Mar  4 00:28 2002 from Josh
Sweet.  I just got a new favorite de-skewing method. :-) (Thank you John von Neumann!)
  Old favorite: Take output bits and XOR them.  Someone, sometime along the line told me that this resulted in the entropy adding (up to 1 bit, of course).  This has always struck me as wrong, though I just ran the math today.  Indeed, it is wrong.  It is cumulative, but not literally additive.
 So XORing 2 bits, each with half a bit of information entropy, does not yield a single bit with a full bit of information entropy... more like .75 bits, and discovering the exact amount seems to be a remarkable pain in the ass, though perhaps I'll think of a better way of making this calculation...
 Mathematically:
 H(X) = Sum (i = 1 to n) { p_i * lg (1/p_i) }
  (lg x is the notation I'm using for log base 2)
 for this problem, there are only two states: 0 and 1.  Define P(X = 1) = p.  So, P(X = 0) = 1-p.  So, the basic formula for information entropy for a binary system is:
 H(X) = (p-1)*(lg(1-p)) - p*lg(p)
 OK, so assume a bit, which is skewed (p != .5).  My previous favorite method for removing skew was just to XOR the bits together. Unfortunately, making general statements about the entropy of the resulting bit is irritating.
  X_0
             1              0       X_1
   1       0 (p^2)      1 (p)(1-p)
   0       1 (p)(1-p)   0 (1-p)^2

 so, P(X_c = 1) = 2*p*(1-p) = p_c
 (and P(X_c = 0) = p^2 + (1-p)^2 = 1 - P(X_c = 1) which works out)

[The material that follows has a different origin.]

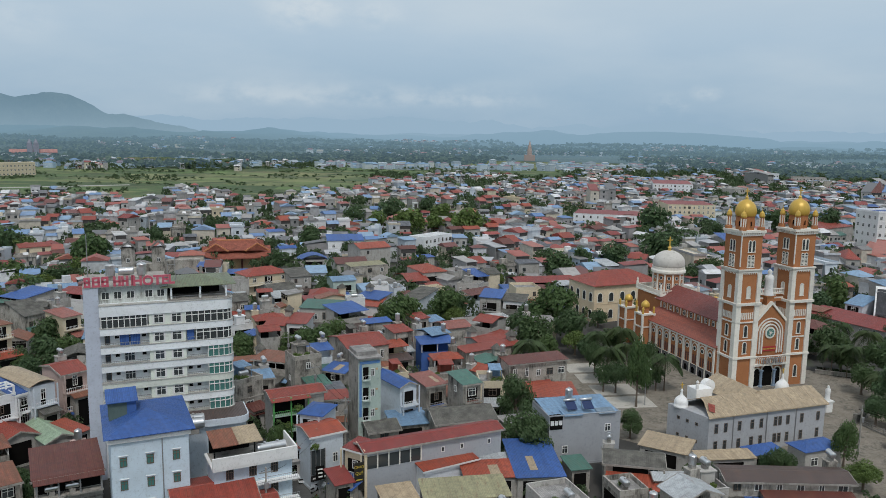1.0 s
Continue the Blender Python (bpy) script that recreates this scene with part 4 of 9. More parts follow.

 OK, great, but you'll note that if p!=.5, then p_c != .5, so the information entropy of the bit is still less than one, no matter what... Do this enough, and you asymptotically approach 1 bit of information entropy, but that's the best you get.
  Other common approaches at de-skewing (stream parity, FFT, compression, integrating other "random" values like sound, video, hard drive timing, etc, are either ridiculously complex, or just pushing the problem out one additional level, and are consequently on very shaky ground from an information theoretic point of view.
  Enter Transition Mappings, as proposed by von Neumann: Take your two independent (but skewed) bits.  If the bits are 11 or 00 discard them.  If they are 10 the output is 1.  If they are 01, the output is 0.  Ok, let's look at this:
 (NO = no output)
  X_0
             1              0       X_1
   1       NO (p^2)      1 (p)(1-p)
   0       0 (p)(1-p)    NO (1-p)^2

 Well, fuck'n a Bubba! Look at that, the probability for both
 P(X_t = 1) = P(X_t = 0) = = (p)(1-p)
 That's 1 bit of information entropy, baby! Oh yeah!